One benefit of writing on Real Money is the readers who have become friends over the years. I have a crew of regular readers who have become good friends and we talk via email and chat often.
One such reader is David in California, who is a fellow Orioles fan and value aficionado. He is one of the smartest people I know and is a source of fantastic ideas. I have stolen column ideas from him frequently.
He suggested we look at the beaten-and-battered oil stocks that have fallen sharply over the last year. That could form a Lazarus portfolio of extreme longshots that could go to zero if we have sustained low oil prices. But they could also shoot up by tenfold, or more, if we see a price recovery in the next few years.
I do not suggest doing this with a significant percentage of your portfolio, but a small percentage devoted to this type of aggressive longshot speculation could pay off big if the oil bulls like T. Boone Pickens are correct.
Note also the comments from European oil CEOs and an Organization of Petroleum Exporting Countries official. They suggest that we could see an oil spike of epic proportions in a few years if too much capacity is taken off line because of the current low prices. A 2% allocation to this bet could add several points to your overall return. If it doesn't work, you a lose a small percentage spread over several years.
When I go to the racetrack, I look for certain characteristics in longshot horses that have proven to work well in the past. I am going to apply the same logic to super longshot oil bets. I want see a significant level of insider ownership in my battered- oil picks. I want the folks running the company to have the same risks and rewards as I do. If it works I want to sip champagne with them as we count our cash, and I want them to feel my pain if we lose our bet.
I picked eight stocks that have tumbled significantly and now trade in the single digits for our Energy Lazarus Portfolio. My first stock is going to be one I bought in December. Gran Tierra Energy (GTE) is a Canadian company that has oil and gas properties in Colombia, Peru, and Brazil. They are debt free so they have a decent chance of surviving until energy markets recover. Insiders have 5%.
Parker Drilling Company (PKD) provides contract drilling and drilling-related services and rental tools around the world. The stock is down 60% in the past year and insiders are feeling some pain as they own 5% of the company. In November and December, the CEO and two directors were buying more of the stock.
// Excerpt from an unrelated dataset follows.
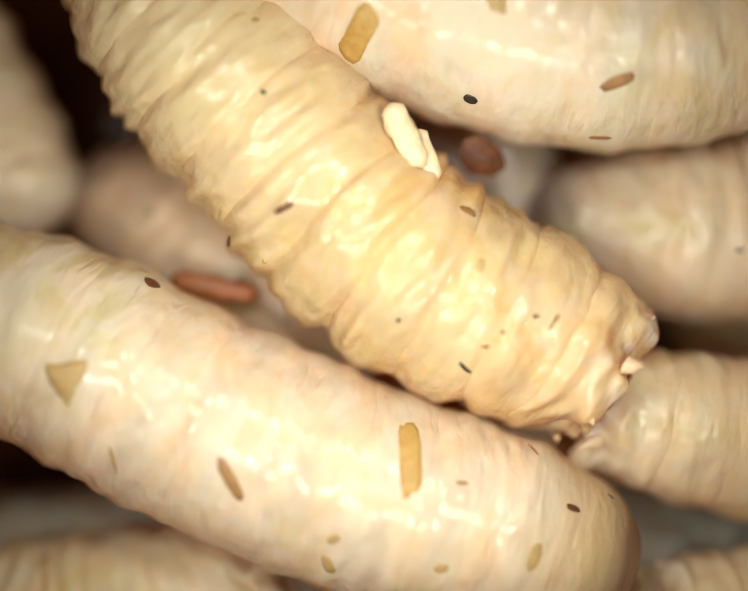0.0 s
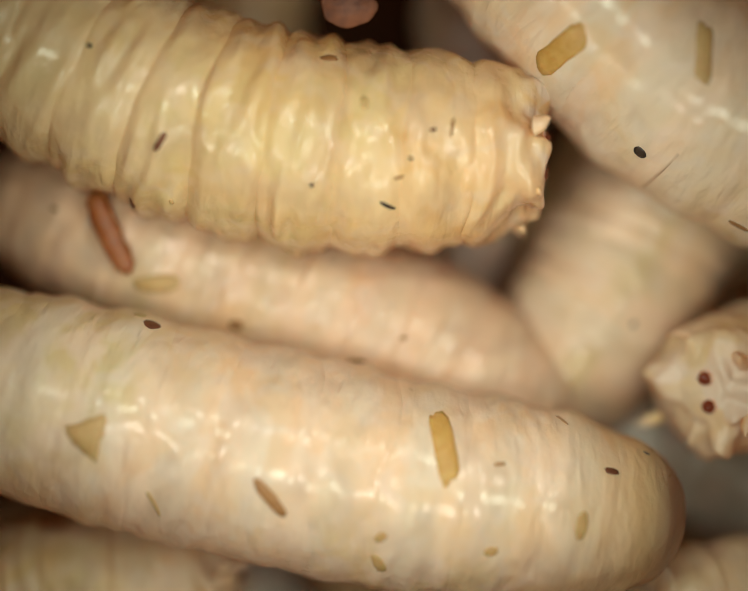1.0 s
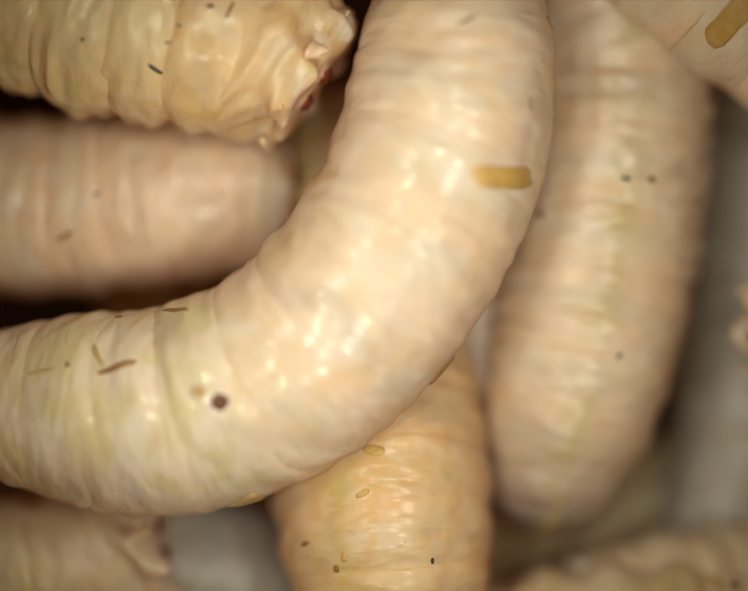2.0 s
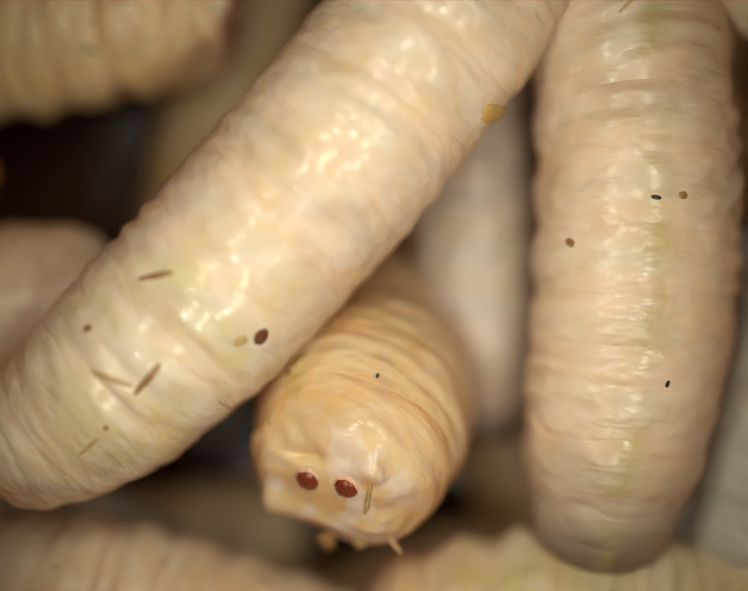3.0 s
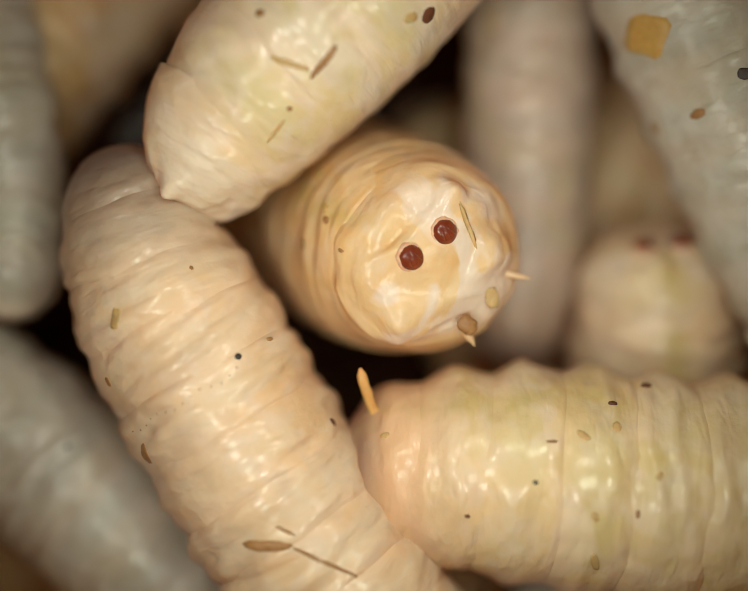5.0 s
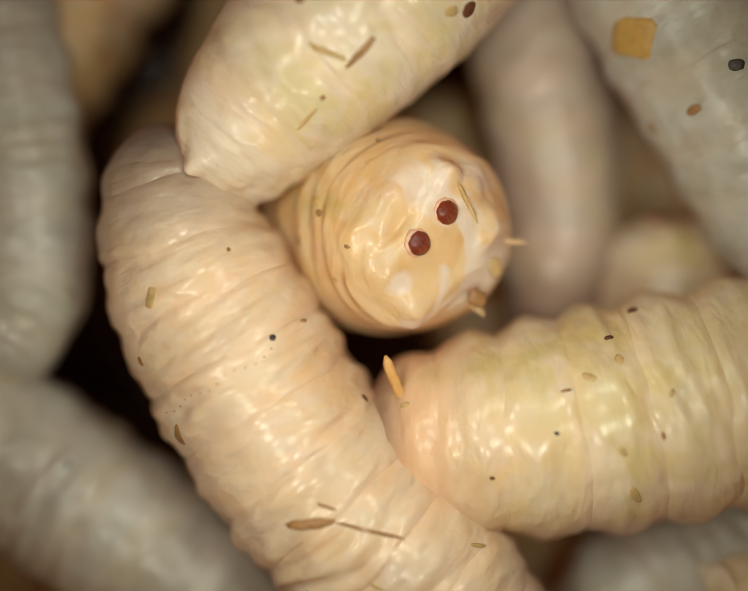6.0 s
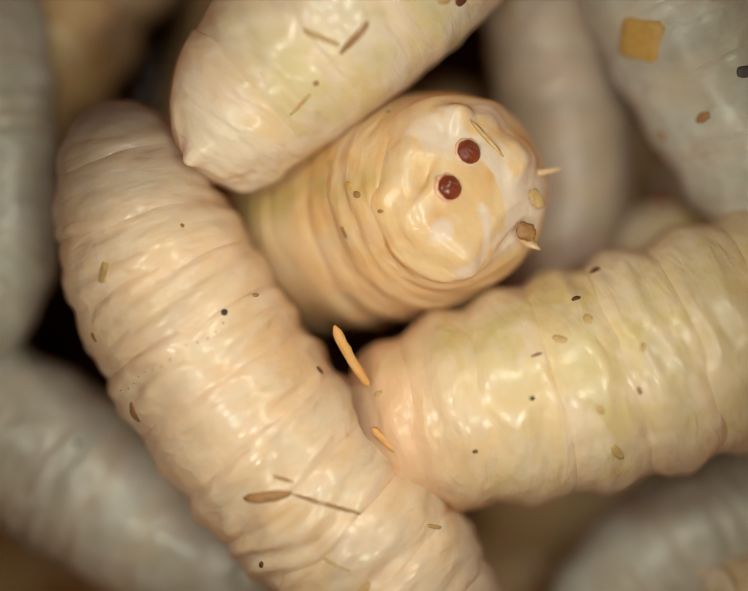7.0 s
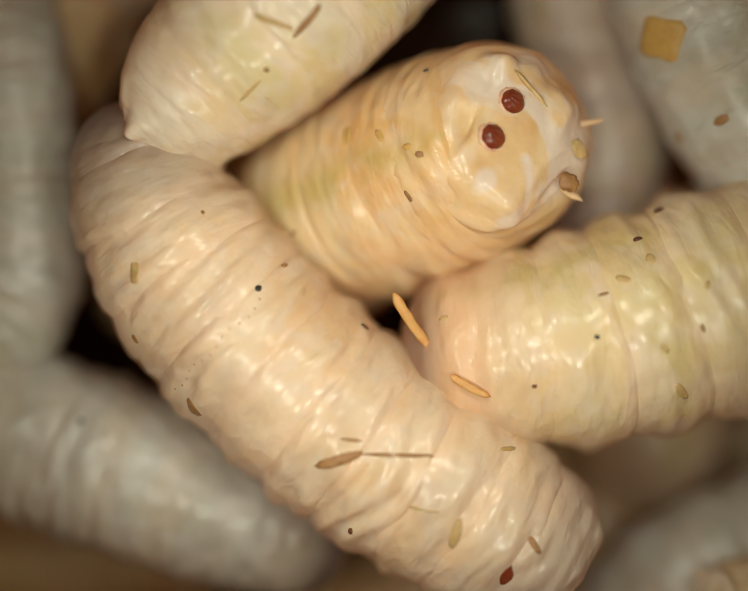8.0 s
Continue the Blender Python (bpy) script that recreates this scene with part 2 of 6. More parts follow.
def loft(name, spec, i, ring_x, ring_r=None, around=48):
    """Ring i as a mesh; ring_r scales the girth ring by ring."""
    th = np.linspace(0, 2 * math.pi, around, endpoint=False)
    x = np.repeat(np.array(ring_x), around)
    t = np.tile(th, len(ring_x))
    g = girth(spec, i, x, t)
    if ring_r is not None:
        g = g * np.repeat(np.array(ring_r), around)
    co = np.stack([x, g * np.sin(t), g * np.cos(t)], 1)
    if i == 0 and spec["ragged"]:
        co = shag(spec, co, np.repeat(np.minimum(1.0, np.array(ring_r)), around))
    n = len(ring_x)
    faces = []
    for a in range(n - 1):
        for b in range(around):
            c = (b + 1) % around
            faces.append((a * around + b, a * around + c, (a + 1) * around + c, (a + 1) * around + b))
    verts = [tuple(v) for v in co * MM]
    ends = []
    for a, sign in ((0, -1), (n - 1, 1)):
        middle = float(np.mean(co[a * around:(a + 1) * around, 0]))
        verts.append((middle * MM, 0, 0))
        ends.append(middle)
        tip = len(verts) - 1
        for b in range(around):
            c = (b + 1) % around
            pair = (a * around + b, a * around + c)
            faces.append((tip, pair[1], pair[0]) if sign < 0 else (tip, *pair))
    me = bpy.data.meshes.new(name)
    me.from_pydata(verts, [], faces)
    me.shade_smooth()
    d = spec["len"] / COUNT
    allco = np.concatenate([co, np.array([(e, 0, 0) for e in ends])])
    rest = allco + np.array([(i + 0.5) * d + spec["seed"] * 17.0, 0, 0])
    at = me.attributes.new("rest", "FLOAT_VECTOR", "POINT")
    at.data.foreach_set("vector", rest.astype(np.float32).ravel())
    al = me.attributes.new("along", "FLOAT", "POINT")
    al.data.foreach_set("value", np.clip(((i + 0.5) * d + allco[:, 0]) / spec["len"], 0, 1).astype(np.float32))
    if spec["stripe"] is not None:
        turn = np.arctan2(allco[:, 1], allco[:, 2]) - radians(spec["stripe"])
        st = me.attributes.new("stripe", "FLOAT", "POINT")
        st.data.foreach_set("value", np.exp(-((np.arctan2(np.sin(turn), np.cos(turn))) / 0.17) ** 2).astype(np.float32))
    me.materials.append(spec["skin"])
    return me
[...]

Key Energy Services (KEG) operates as an onshore rig-based well servicing contractor in the United States and internationally. They have huge exposure to fracking and shale fields and that production is likely to be among the first to shut down. Insiders own 5% of the shares and have seen their holdings decline by more than 75% in the past year.
Rex Energy Corporation (REXX) also has massive shale exposure as their operations are primarily in the Marcellus Shale, Utica Shale, and Burkett Shale drilling and exploration activities in the Appalachian Basin.
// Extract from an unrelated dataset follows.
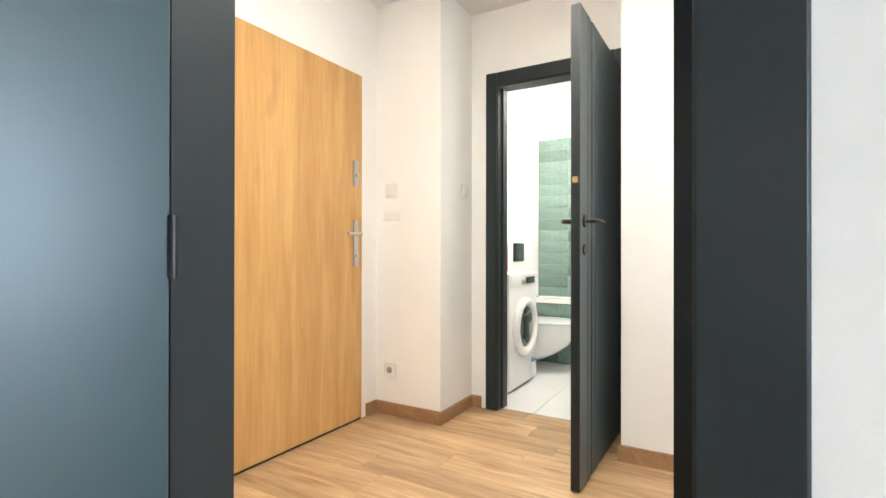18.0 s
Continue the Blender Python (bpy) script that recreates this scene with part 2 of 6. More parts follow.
def wood(name, dark, light, rough=0.45, along="y", grain=9.0, per_object=0.12, knots=0.5, bump=0.12, coat=0.0):
    """Boards with long grain, streaks and a few knots; each piece shifts its grain and its tone."""
    m = bpy.data.materials.new(name)
    m.use_nodes = True
    nt = m.node_tree
    n, link = nt.nodes, nt.links
    b = n["Principled BSDF"]
    b.inputs["Roughness"].default_value, b.inputs["Coat Weight"].default_value = rough, coat
    co, info = n.new("ShaderNodeTexCoord"), n.new("ShaderNodeObjectInfo")
    shift = n.new("ShaderNodeVectorMath")
    shift.operation = "MULTIPLY_ADD"
    rnd = n.new("ShaderNodeCombineXYZ")
    for i, k in enumerate((3.1, 17.3, 7.7)):
        q = n.new("ShaderNodeMath")
        q.operation, q.inputs[1].default_value = "MULTIPLY", k
        link.new(info.outputs["Random"], q.inputs[0])
        link.new(q.outputs[0], rnd.inputs[i])
    shift.inputs[1].default_value = (1, 1, 1)
    link.new(co.outputs["Object"], shift.inputs[0])
    link.new(rnd.outputs[0], shift.inputs[2])
    mp = n.new("ShaderNodeMapping")
    long = {"x": (0.07, 1, 1), "y": (1, 0.07, 1), "z": (1, 1, 0.07)}[along]
    mp.inputs["Scale"].default_value = long
    link.new(shift.outputs[0], mp.inputs["Vector"])
    fine, broad, knot = n.new("ShaderNodeTexNoise"), n.new("ShaderNodeTexNoise"), n.new("ShaderNodeTexNoise")
    for t, s, d, dist in ((fine, grain * 14, 6, 0.6), (broad, grain * 1.7, 4, 1.6)):
        t.inputs["Scale"].default_value, t.inputs["Detail"].default_value, t.inputs["Distortion"].default_value = s, d, dist
        link.new(mp.outputs[0], t.inputs["Vector"])
    kmap = n.new("ShaderNodeMapping")
    kmap.inputs["Scale"].default_value = {"x": (0.35, 1, 1), "y": (1, 0.35, 1), "z": (1, 1, 0.35)}[along]
    link.new(shift.outputs[0], kmap.inputs["Vector"])
    knot.inputs["Scale"].default_value, knot.inputs["Detail"].default_value = 5.0, 2
    link.new(kmap.outputs[0], knot.inputs["Vector"])
    add = n.new("ShaderNodeMath")
    add.operation = "MULTIPLY_ADD"
    add.inputs[1].default_value = 0.62
    link.new(fine.outputs["Fac"], add.inputs[0])
    link.new(broad.outputs["Fac"], add.inputs[2])
    ramp = n.new("ShaderNodeMapRange")
    ramp.inputs["From Min"].default_value, ramp.inputs["From Max"].default_value = 0.54, 1.10
    link.new(add.outputs[0], ramp.inputs["Value"])
    mix = n.new("ShaderNodeMix")
    mix.data_type = "RGBA"
    mix.inputs["A"].default_value, mix.inputs["B"].default_value = (*dark, 1), (*light, 1)
    link.new(ramp.outputs[0], mix.inputs["Factor"])
    kr = n.new("ShaderNodeMapRange")
    kr.inputs["From Min"].default_value, kr.inputs["From Max"].default_value = 0.68, 0.80
    kr.inputs["To Max"].default_value = knots
    link.new(knot.outputs["Fac"], kr.inputs["Value"])
    kmix = n.new("ShaderNodeMix")
    kmix.data_type = "RGBA"
    kmix.inputs["B"].default_value = tuple(c * 0.45 for c in dark) + (1,)
    link.new(kr.outputs[0], kmix.inputs["Factor"])
    link.new(mix.outputs["Result"], kmix.inputs["A"])
    hsv = n.new("ShaderNodeHueSaturation")
    rv = n.new("ShaderNodeMapRange")
    rv.inputs["To Min"].default_value, rv.inputs["To Max"].default_value = 1 - per_object, 1 + per_object
    link.new(info.outputs["Random"], rv.inputs["Value"])
    link.new(rv.outputs[0], hsv.inputs["Value"])
    link.new(kmix.outputs["Result"], hsv.inputs["Color"])
    link.new(hsv.outputs[0], b.inputs["Base Color"])
    bp = n.new("ShaderNodeBump")
    bp.inputs["Strength"].default_value, bp.inputs["Distance"].default_value = bump, 0.002
    link.new(fine.outputs["Fac"], bp.inputs["Height"])
    link.new(bp.outputs[0], b.inputs["Normal"])
    return m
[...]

They also have developmental drilling and enhanced recovery operations in the Illinois basin. The stock has fallen by more than 70%. Insiders own 16% of the company so they have a vested interest in surviving until they can thrive again.
Comstock Resources (CRK) has its operations centered around eastern Texas, northern Louisiana and southern Texas. They have been aggressive about positioning for survival by cutting capital expenditures, eliminating the dividend and raising $700 million in a secured bond offering. Insiders own 7% of the company and several were adding to their stake in late 2014.
Goodrich Petroleum (GDP) is yet another shale oil company with operations in T located in southwest Mississippi and southeast Louisiana, south Texas, northwest Louisiana and east Texas. The stock has been crushed by 80% and insiders own17% right now.
Swift Energy (SFY) has been my biggest mistake in years as the stock fell by 70% in the past year. I did not take my loss and still hold the stock. If we get an oil price improvement I could recover most, if not all of my gain. Swift has operations in Eagle Ford trend of south Texas, as well as the onshore and inland waters of Louisiana. Insiders could see their 5% stake improve significantly if oil prices improve over the next couple of years.
Dawson Geophysical (DWSN) is an interesting selection for our Lazarus portfolio. Insiders own 28% and the balance sheet actually earns a z-score of over 3, indicating little risk of near-term financial risk.
Dawson provides onshore seismic data acquisition and processing services in the United States and Canada. Business is going to be terrible until exploration activity increases, but this company looks as if it has the strength to survive until we see a recovery. Insiders hope so as the 75% decline in the stock in the past year has trimmed their net worth substantially.
I like this idea and I believe odds are better than they appear at the moment that several of these stocks pay off big in the years ahead.